The reward model learns whatever the labelers were asked to prefer. Different guidelines produce different reward models.
What labelers were asked
What the reward model learns
”Which response is more helpful?”
Helpfulness
”Which response is safer?”
Safety
”Which response is more concise?”
Conciseness
”Which response is better overall?”
A holistic mix of the labelers’ intuitions, with all the ambiguity that implies
In practice, frontier labs often train one reward model per dimension and combine them in stage two. The lesson covers the one-reward-model case for clarity; knowing the single-reward-model abstraction is a simplification helps when you read about multi-objective alignment.
Preferences are subjective, even with good guidelines. The reward model averages over labelers. Scores are not objective measures of quality.
Conflating RLHF with RL in general
RLHF uses RL machinery (stage two), but the human feedback part is stage one (reward-model training). “RLHF” without qualification usually means both stages; “RL” alone usually means stage two.
Assuming the reward model needs the original preference pair at inference time
The reward model takes a prompt and a response, nothing else. It does not know which model produced the response, what the reference response was, or what training pair it came from.
Reading “aligned with human preferences” as a universal standard
”Aligned” means “aligned with the specific labelers under the specific guidelines.” It is a real distribution, not a universal one. Different labs, different labelers, different directions.

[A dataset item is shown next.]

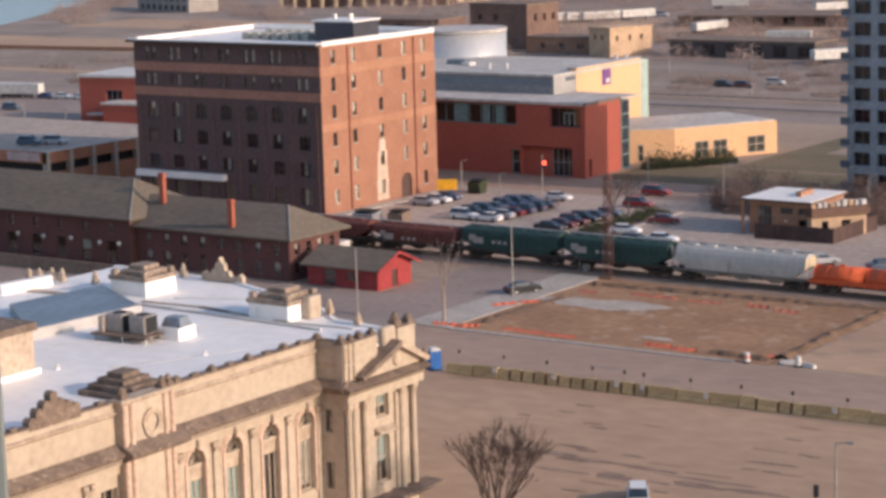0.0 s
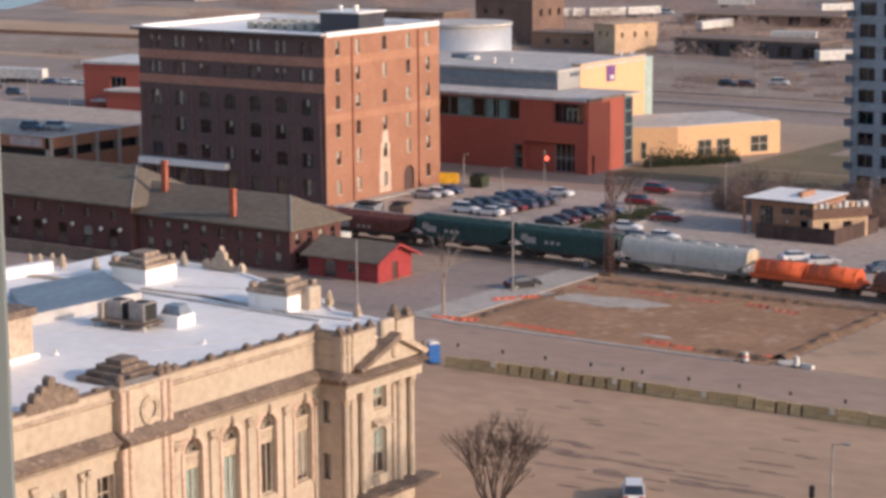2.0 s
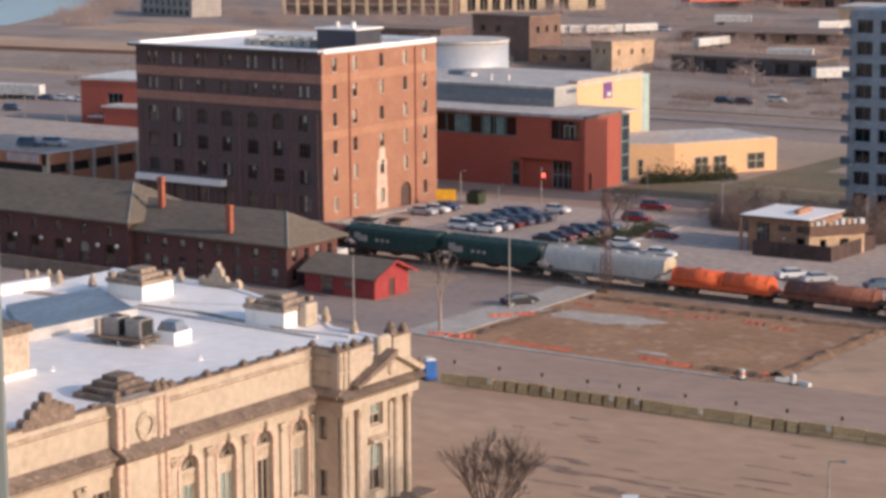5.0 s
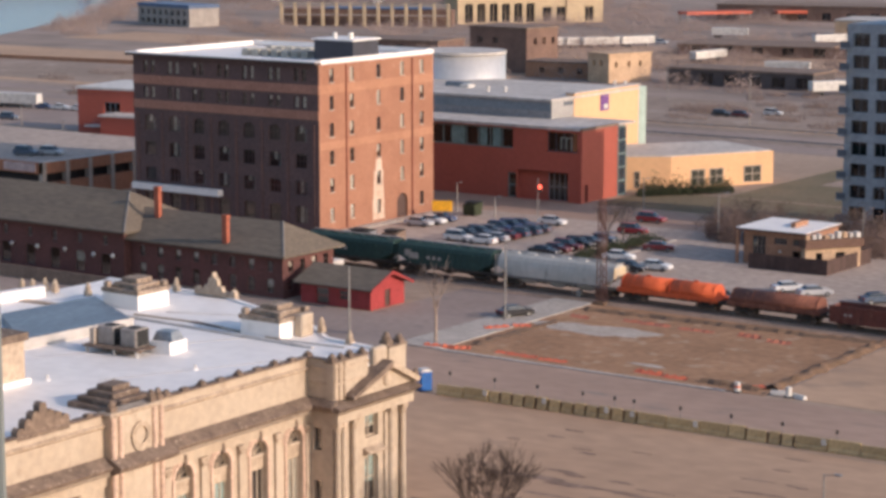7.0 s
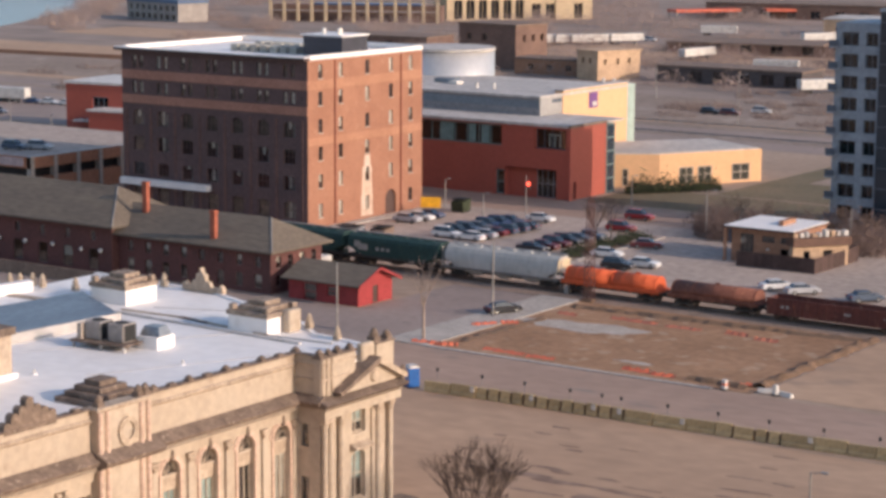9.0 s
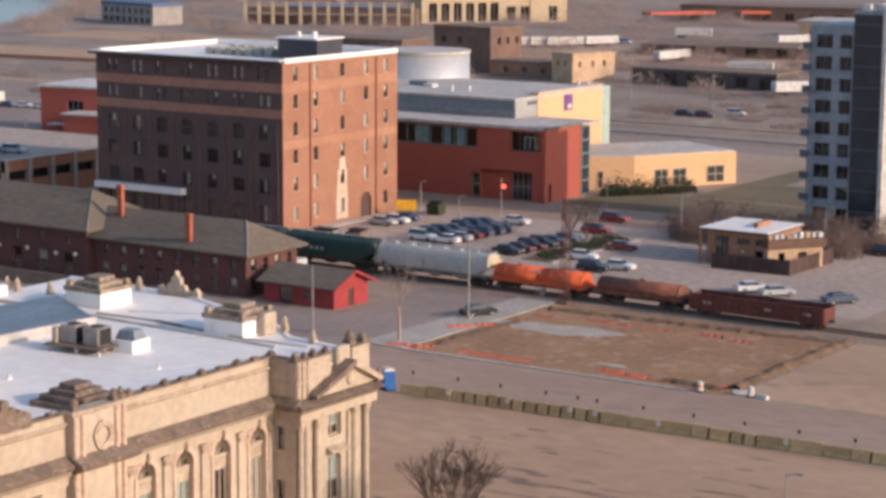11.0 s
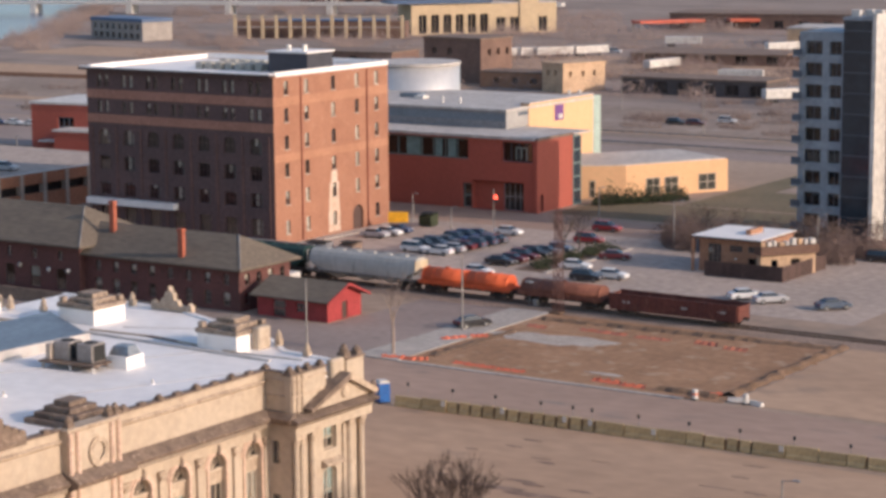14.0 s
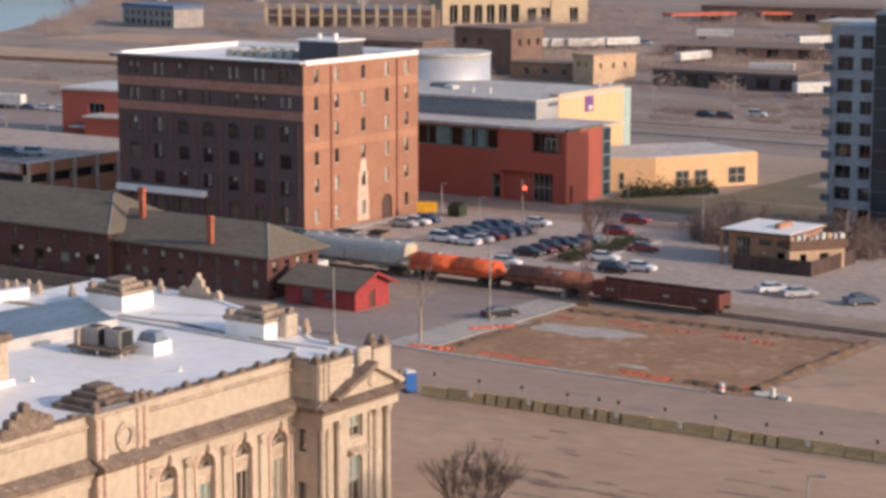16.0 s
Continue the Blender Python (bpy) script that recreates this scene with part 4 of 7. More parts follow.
# ---- parking deck and red block beyond it ----
def deck():
    t = thing("parking_deck", "concrete parking deck with orange brick parapets", "parking deck", pose(-257, 252, 0))
    part("deck_slab", box(bmesh.new(), -110, -0.3, 0.3, 44, 5.2, 5.6), M_PARK, t)
    part("parapet", box(bmesh.new(), -0.3, 0, 0, 44, 4.6, 6.5), M_DECKB, t, "orange brick parapet")
    part("parapet", box(bmesh.new(), -110, -0.3, 0, 0.3, 4.6, 6.5), M_DECKB, t, "orange brick parapet")
    part("parapet_coping", box(bmesh.new(), -0.45, 0.12, -0.1, 44, 6.504, 6.65), M_PALE, t)
    # solid near-black box painted as the shade inside the open storey
    part("storey_shade_box", box(bmesh.new(), -109, -1.2, 1.2, 43, 2.9, 5.0), M_DARK, t, "near-black box standing in for open storey shade")
    part("lower_wall", box(bmesh.new(), -110, 0, 0, 44, 0, 3.0), M_DECKB, t)
    for k in range(9):
        part("column", box(bmesh.new(), -0.9, 0.15, k * 5.4, k * 5.4 + 0.8, 0, 6.6), M_TRIM, t)
    part("sign_board", box(bmesh.new(), -9, -1.6, -0.16, -0.004, 4.9, 6.3), M_SIGNP, t, "pale pink sign board")


M_DECKB = mat("deck_brick", (0.42, 0.19, 0.11), (0.36, 0.16, 0.09), 0.85, 0.3, 2)
M_SIGNP = mat("pale_sign", (0.55, 0.42, 0.40), None, 0.7, 0.5, 3)
deck()


def red_block():
    t = thing("red_block", "orange-red modern building with white roof edge", "building", pose(-322.4, 327, 0, 0, 0, 10))
    part("wall", wall(bmesh.new(), (0, 0, 0), (1, 0, 0), 34, 10.2, [(6.5, 10.5, 3.2, 7.6), (6, 9, 0.1, 2.3)], 0.5), M_RED, t, "orange-red wall")
    window(t, (0, 0, 0), (1, 0, 0), 6.5, 10.5, 3.2, 7.6, depth=0.45, bars=3, glass=M_BLUEG, frame_mat=M_SLATE, w=0.2)
    for q in (((34, 0, 0), (34, 18, 0), (34, 18, 10.2), (34, 0, 10.2)), ((0, 18, 0), (0, 0, 0), (0, 0, 10.2), (0, 18, 10.2)), ((34, 18, 0), (0, 18, 0), (0, 18, 10.2), (34, 18, 10.2)),):
        part("wall", quadded([q]), M_RED, t)
    part("interior_shade_box", box(bmesh.new(), 0.8, 33, 0.9, 17, 0.1, 9.8), M_DARK, t)
    part("roof", box(bmesh.new(), -0.3, 34.3, -0.3, 18.3, 10.204, 10.7), M_PALE, t)
    part("porch", box(bmesh.new(), 9.5, 34, -6, -0.02, 0, 5.2), M_RED, t)
    part("porch_roof", box(bmesh.new(), 9.2, 34.2, -6.3, -0.02, 5.204, 5.6), M_PALE, t)
    part("canopy", box(bmesh.new(), 3.5, 9.4, -3, -0.02, 2.6, 2.9), M_PALE, t)


red_block()


# ---- beaux-arts stone building in the foreground ----
def ball_finial(bm, x, y, z, r=0.3, h=0.55):
    box(bm, x - r, x + r, y - r, y + r, z, z + h * 0.45)
    tube(bm, (x, y, z + h * 0.45), (x, y, z + h * 0.8), r * 0.95, r * 1.0, 8)
    tube(bm, (x, y, z + h * 0.8), (x, y, z + h * 1.15), r * 0.9, r * 0.35, 8)


def stepped_cap(bm, x0, x1, y0, y1, z, steps, rise, inset):
    for k in range(steps):
        i = k * inset
        box(bm, x0 + i, x1 - i, y0 + i, y1 - i, z + k * rise, z + (k + 1) * rise, 0.05)


def cresting(bm, y0, y1, x, z, h):
    """Carved scroll cresting: a thick scalloped plate that rises to a palmette in the middle."""
    n, prof = 7, []
    step = (y1 - y0) / n
    for k in range(n):
        f = (k + 0.5) / n
        hh = (0.15, 0.5, 0.75, 1.0, 0.7, 0.5, 0.3)[k] * h * (1.0 if k != 3 else 1.1) * 0.85
        for q in range(5):
            a = math.pi * (q + 0.5) / 5
            prof.append((y0 + step * (k + 0.5) - step * 0.5 * math.cos(a), z + hh + 0.34 * math.sin(a)))
    prof = [(y0, z - 0.3)] + prof + [(y1, z - 0.3)]
    extrude_x(bm, prof, x - 0.3, x + 0.3)


def arch_ring(bm, x, yc, zs, r0, r1, d):
    n = 14
    for k in range(n):
        a, b = math.pi * k / n, math.pi * (k + 1) / n
        p = lambda q, r, dx: (x + dx, yc - r * math.cos(q), zs + r * math.sin(q))
        for f in ((p(a, r0, d), p(b, r0, d), p(b, r1, d), p(a, r1, d)), (p(a, r1, d), p(b, r1, d), p(b, r1, 0), p(a, r1, 0)), (p(a, r0, 0), p(b, r0, 0), p(b, r0, d), p(a, r0, d))):
            quad(bm, *f)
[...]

Preference pairs collected, reward model trained (stage one), LLM updated against it (stage two).
”Trained with RLAIF”
Same procedure; AI-model labels instead of human labels.
”Tuned for helpfulness, harmlessness, and honesty”

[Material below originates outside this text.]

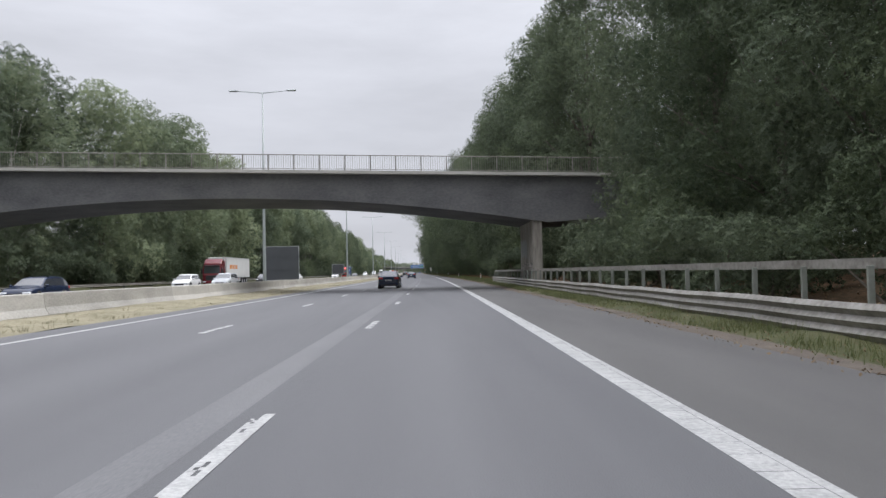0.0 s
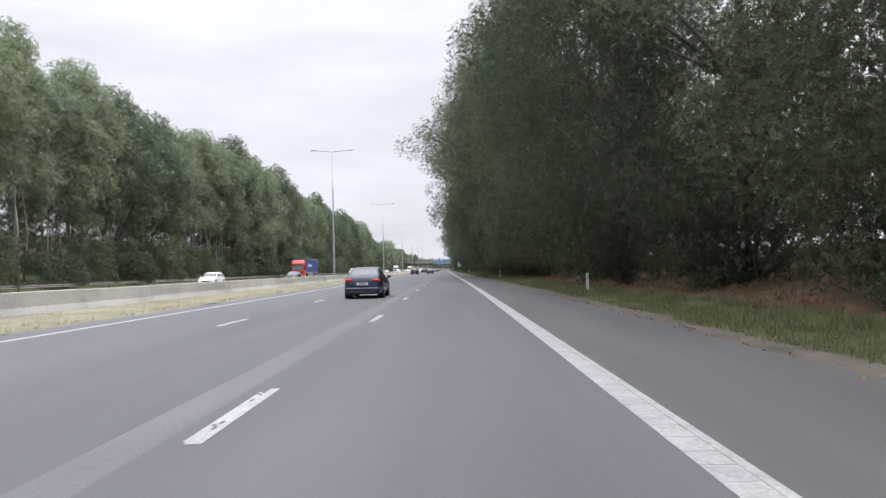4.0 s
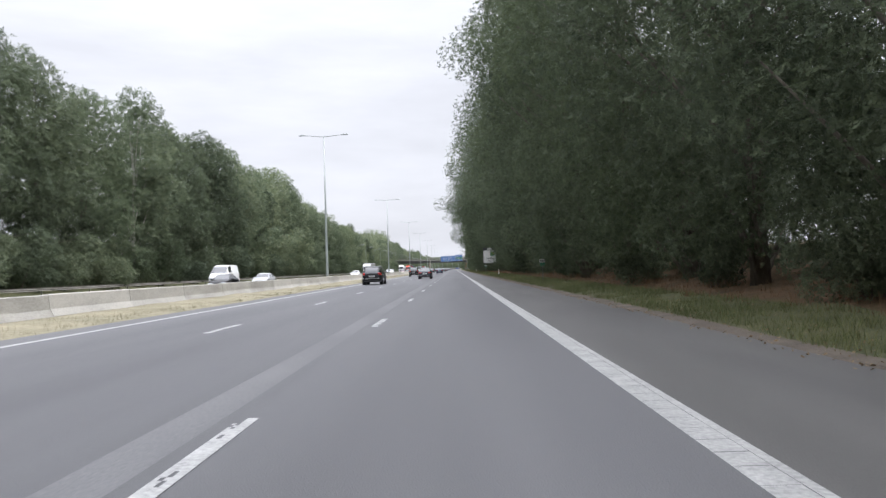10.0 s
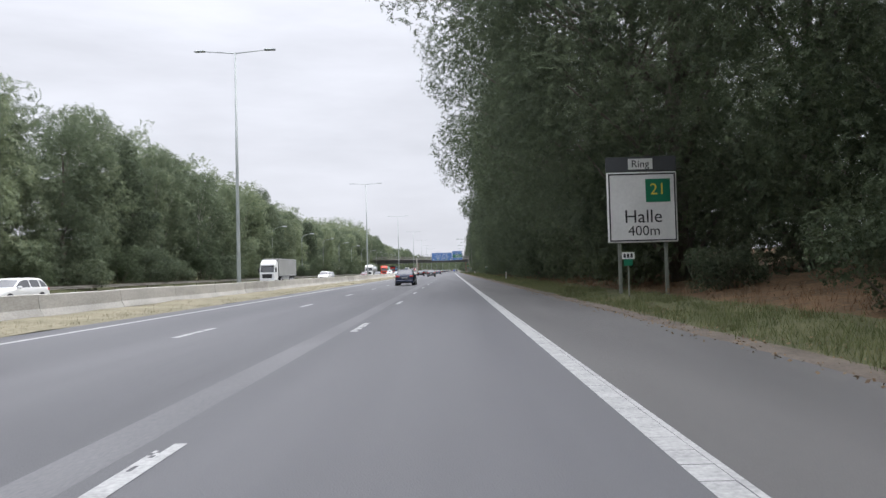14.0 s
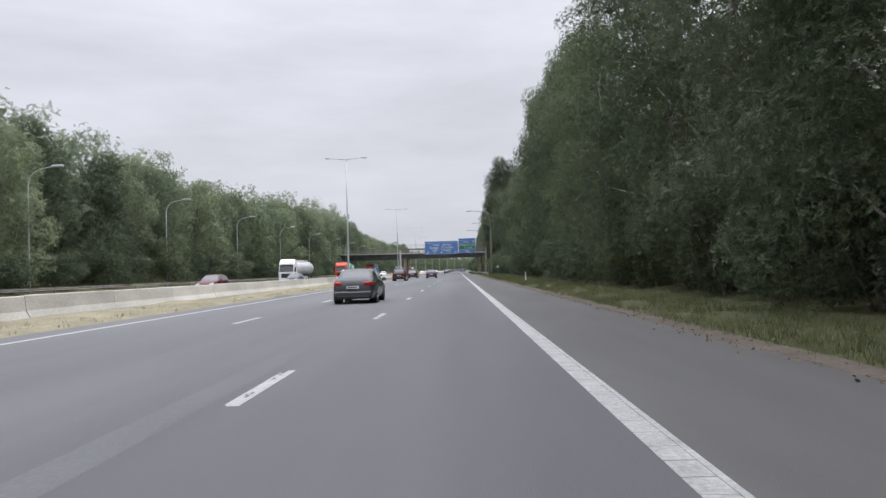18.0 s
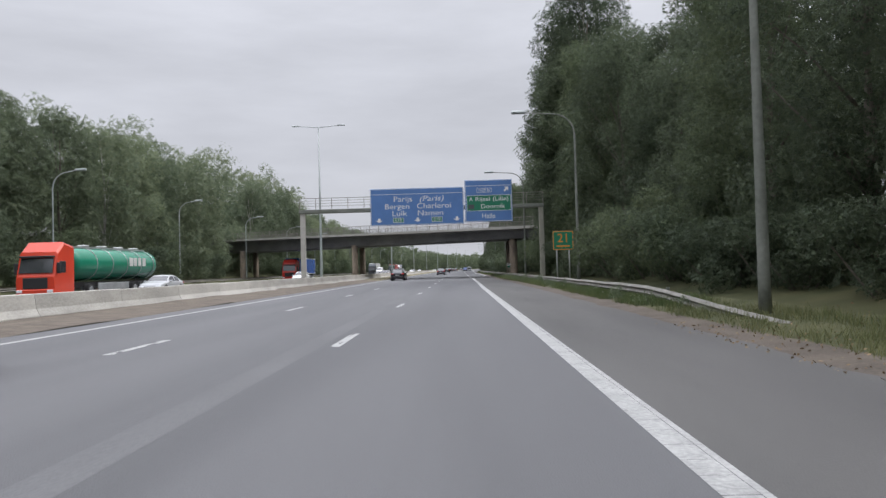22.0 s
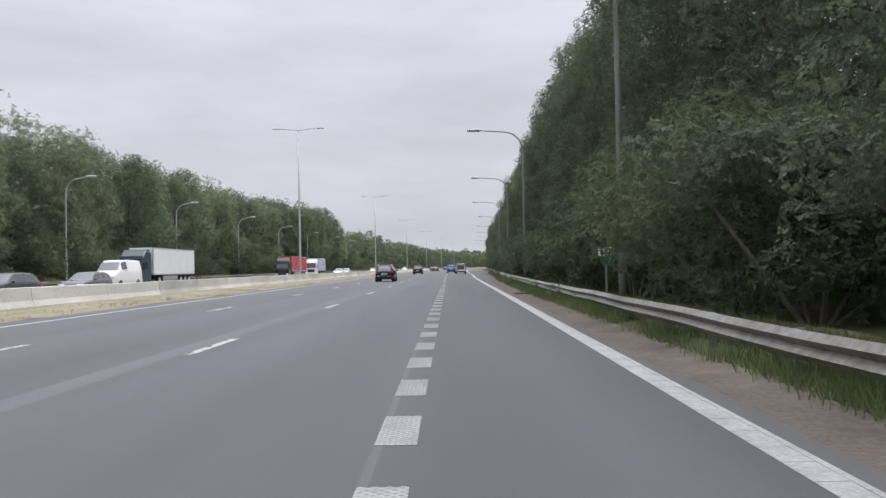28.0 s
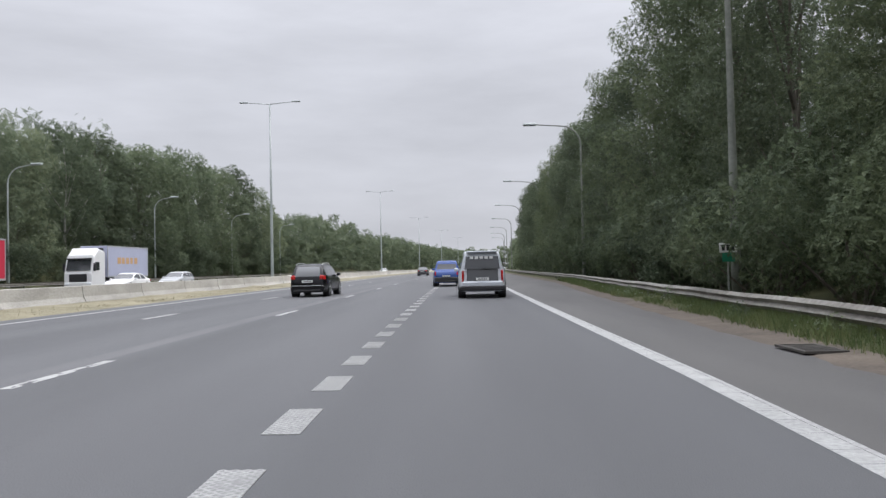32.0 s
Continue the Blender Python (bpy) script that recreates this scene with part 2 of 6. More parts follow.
LAMPGREY = vary(material("lamp_pole_grey", (0.36, 0.39, 0.38), 0.55, 0.3), (0.3, 0.33, 0.325), (0.43, 0.46, 0.45), 0.8, 9, 0.4)
DARKPOLE = vary(material("weathered_pole", (0.17, 0.18, 0.16), 0.75, 0.1), (0.12, 0.13, 0.11), (0.23, 0.24, 0.21), 0.8, 9, 0.4)
BARK = vary(material("bark", (0.12, 0.1, 0.08), 0.95, spec=0.2), (0.07, 0.06, 0.048), (0.2, 0.18, 0.15), 1.2, 12, 0.5, 0.8, 18, (1, 1, 0.3))
BIRCH = vary(material("birch_bark", (0.5, 0.48, 0.44), 0.85, spec=0.2), (0.16, 0.15, 0.14), (0.6, 0.58, 0.54), 1.5, 9, 0.5, 0.5, 18, (1, 1, 2))
PALE_BARK = vary(material("pale_bark", (0.25, 0.24, 0.21), 0.9, spec=0.2), (0.13, 0.125, 0.11), (0.33, 0.32, 0.29), 1.5, 9, 0.5, 0.5, 18, (1, 1, 0.5))
COLUMN = vary(material("stained_column", (0.25, 0.2, 0.15), 0.9, spec=0.25), (0.1, 0.085, 0.07), (0.36, 0.29, 0.22), 0.6, 4, 0.4, 0.5, 25, (1, 1, 0.35))
PIER = vary(material("streaked_concrete", (0.34, 0.31, 0.27), 0.9, spec=0.25), (0.15, 0.135, 0.115), (0.42, 0.39, 0.345), 1.1, 7, 0.35, 0.4, 25, (1, 1, 0.14))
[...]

These are likely the three dimensions the lab built reward models for. Not all three are equally easy to train; the balance reflects the lab’s choices.
”Preference fine-tuned”
Stage one and possibly stage two done, likely with a specific algorithm (RLHF, DPO, or similar; the next lesson covers the algorithm choices).
Preference pair: one prompt, two responses, and a binary label (which response is preferred). The atomic unit of preference data.
Pairwise comparison: a judgment of which of two options is better. The standard format for preference data.
Reward model: a neural network trained to score prompt-response pairs. Takes a single prompt-and-response as input and outputs one number.
Bradley-Terry model: the statistical model behind the reward-model training objective. Named after a 1952 paper on paired comparisons.
RLHF (Reinforcement Learning from Human Feedback): a two-stage post-training process. Stage one trains a reward model from human-labeled preference pairs. Stage two updates the LLM using the reward model.
RLAIF (Reinforcement Learning from AI Feedback): RLHF with AI-model labels instead of human labels. The training procedure is identical.
Sparse supervision: supervision where the feedback signal arrives once per completion rather than once per token. Characteristic of reward-model training and the RLHF second stage.
Dense supervision: supervision where the feedback signal arrives once per token. Characteristic of pretraining and SFT.
LLM-as-a-judge: using a separate language model to assign preference labels instead of human labelers.
Pointwise scoring: assigning an absolute score to each response independently. Less reliable than pairwise comparison for collecting preference data.
Supervised fine-tuning teaches the model to answer when someone asks. Preference data teaches it which answer to prefer. The reward model is how that preference becomes a number a training loop can use.